In my opinion, this issue is not going to go away any time soon. And here’s my opinion as to why: On the one hand, we have many Democrats and several progressive organizations taking new voter registration drives really seriously for the first time in decades. On top of that, we also have a top-office candidate who is suddenly making voting look relevant to many people who were apathetic or negative about voting previously.
The combination of these factors will not only strain the ordinary workings of the electoral system somewhat, but will open up a lot of cracks for inevitable errors, negligence, and wrongdoing. There is no question that some registration organizers and some voters are going to commit some illegal acts when it comes to registering and voting, whether out of ignorance, carelessness, or deliberate malicious intent. I’ve seen no evidence so far that the total amount of such accidental and deliberate vote fraud will be significant in affecting the outcome of any electoral contest, but I am quite convinced that that amount will be nonzero.

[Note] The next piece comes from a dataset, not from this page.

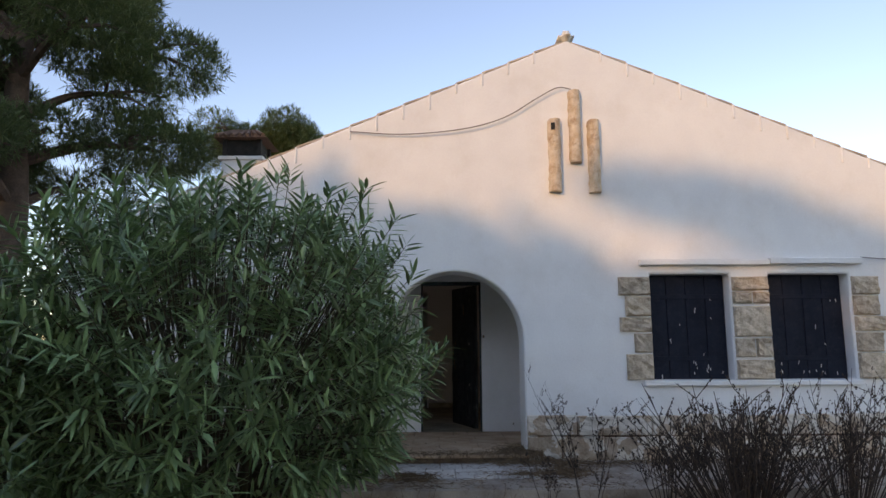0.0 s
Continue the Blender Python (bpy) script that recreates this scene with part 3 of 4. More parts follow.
# skirting
def skirt(x0, x1, y0, y1):
    tagged(part("baseboard", box(x0, x1, y0, y1, .0, .088, bevel=.004), SKIRTING), "grimy stone skirting with moss stains", "skirting", kind="structure")


skirt(-1.131, -1.117, 3.85, 4.574)
skirt(-1.131, -1.117, 1.73, 2.62)
skirt(-.344, 1.3, 4.592, 4.606)
skirt(-3.55, -1.32, 4.592, 4.606)
skirt(ROOM_X + .001, ROOM_X + .015, .475, 3.85)
skirt(ROOM_X + .001, -1.32, ROOM_Y + .001, ROOM_Y + .015)
skirt(-1.273, -.57, 8.635, 8.649)
skirt(-2.6, -.96, 8.634, 8.648)
# the added light opening goes on through this inner lining
tagged(part("wall_room_front", panel(rect(ROOM_X, HALL_X - .178, 0, 2.3), [UNSEEN_WIN], ROOM_Y - .4505, lambda u, v, w: (u, .4505 + w, v)), PLASTER), "white plastered front wall of the fireplace room", "wall", kind="structure")

# ---- fireplace ----
fp = thing("fireplace", "white corner fireplace with a tiled mantel and sooty hearth", "fireplace", (-3.9, 4.2, 0))
FA, FB = Vector((-4.135, 3.862, 0)), Vector((-3.385, 4.562, 0))
fd = (FB - FA).normalized()
fn = Vector((fd.y, -fd.x, 0))
FL = (FB - FA).length


def fpt(u, w, z):
    return FA + fd * u - fn * w + Vector((0, 0, z))


o0, o1, oh = .175, .80, .60
part("surround", panel(rect(0, FL, 0, .986), [rect(o0, o1, .001, oh)], .12, lambda u, v, w: fpt(u, w, v)), ROUGHCAST, fp, bevel=.01)
q = [FA - fn * .003, FB - fn * .003, Vector((-3.45, 4.606, 0)), Vector((-3.58, 4.606, 0)), fpt(FL - .12, .12, 0), fpt(.12, .12, 0), Vector((-4.245, 3.95, 0)), Vector((-4.245, 3.83, 0))]
for i, j in ((1, 2), (7, 0)):
    a, b = q[i], q[j]
    bm = bmesh.new()
    vs = [bm.verts.new(a), bm.verts.new(b), bm.verts.new(b + Vector((0, 0, .986))), bm.verts.new(a + Vector((0, 0, .986)))]
    bm.faces.new(vs)
    part("cheek", bm, ROUGHCAST, fp)
part("firebox", panel([(o0 + .001, .004), (o0 + .16, .37), (o1 - .16, .37), (o1 - .001, .004), (o1 + .03, .125), (o1 - .13, .40), (o0 + .13, .40), (o0 - .03, .125)], [], .59, lambda u, v, w: fpt(u, v, w + .015)), SOOT_AND_HOLE, fp, "sooty brick firebox")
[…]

On the other hand, we have many Republicans and conservatives absolutely shitting themselves over the prospect of seeing hundreds of thousands of new voters added to the electoral rolls. The Republican Party’s problem, at least as it’s presently constituted itself, is that it’s a minority party with respect to most of the actual views of most Americans eligible to vote. The Republican Party of today is the natural political choice only for economic elites, the religious right, and certain social conservatives.
And these groups (1) don’t add up to a majority of those eligible to vote; (2) are already highly mobilized, ever since the large grassroots organizing efforts that the conservative movement launched starting in the 1980’s; and (3) are not entirely comfortable with one another, so the GOP has to perform a rather tenuous balancing act to try to keep them all happy enough to keep turning out for GOP candidates. The Pubs don’t have new wells of potential voters to tap to the same extent that the Dems do. Their current policies simply aren’t in sync with the interests or preferences of most potential voters.
Simply put, this means that the more new voters turn out, on average, the worse the Republicans are going to lose, on the national level. The governing majorities that they’ve built in recent decades have depended (not entirely, but to a significant extent) on the fact that only about half of Americans eligible to vote actually turn out for national elections (as compared to three-quarters or more in most other industrialized countries). The average American is, on the whole, significantly more liberal on most issues than the current Republican Party position is, which means that if the average American actually gets around to voting, s/he is likely to vote Dem.
This puts Republicans in a bind. Most of them, being honorable people, are simply going to take the hit and work to rebuild themselves as a viable majority party. Some of them, however, are going to draw the conclusion that if more voters = fewer Republican victories, the best strategy is to keep from getting more voters.
So we’re going to see not only increasing Republican vigilance about the possibility of Dem and liberal vote fraud (which in itself, mind you, is a good thing—as I said in my first post to this thread, I think it’s most natural and most efficient when partisans of opposing stripes keep on vigilantly searching each other’s eyes for motes), but increasing shrillness and exaggeration about the extent to which vote fraud is a serious problem. We’re also, alas, likely to see increasing efforts by unscrupulous conservatives to simply game the system by squelching legitimate votes, in any way that they can. So the current rather ugly situation is about to get uglier. Well, that’s democracy.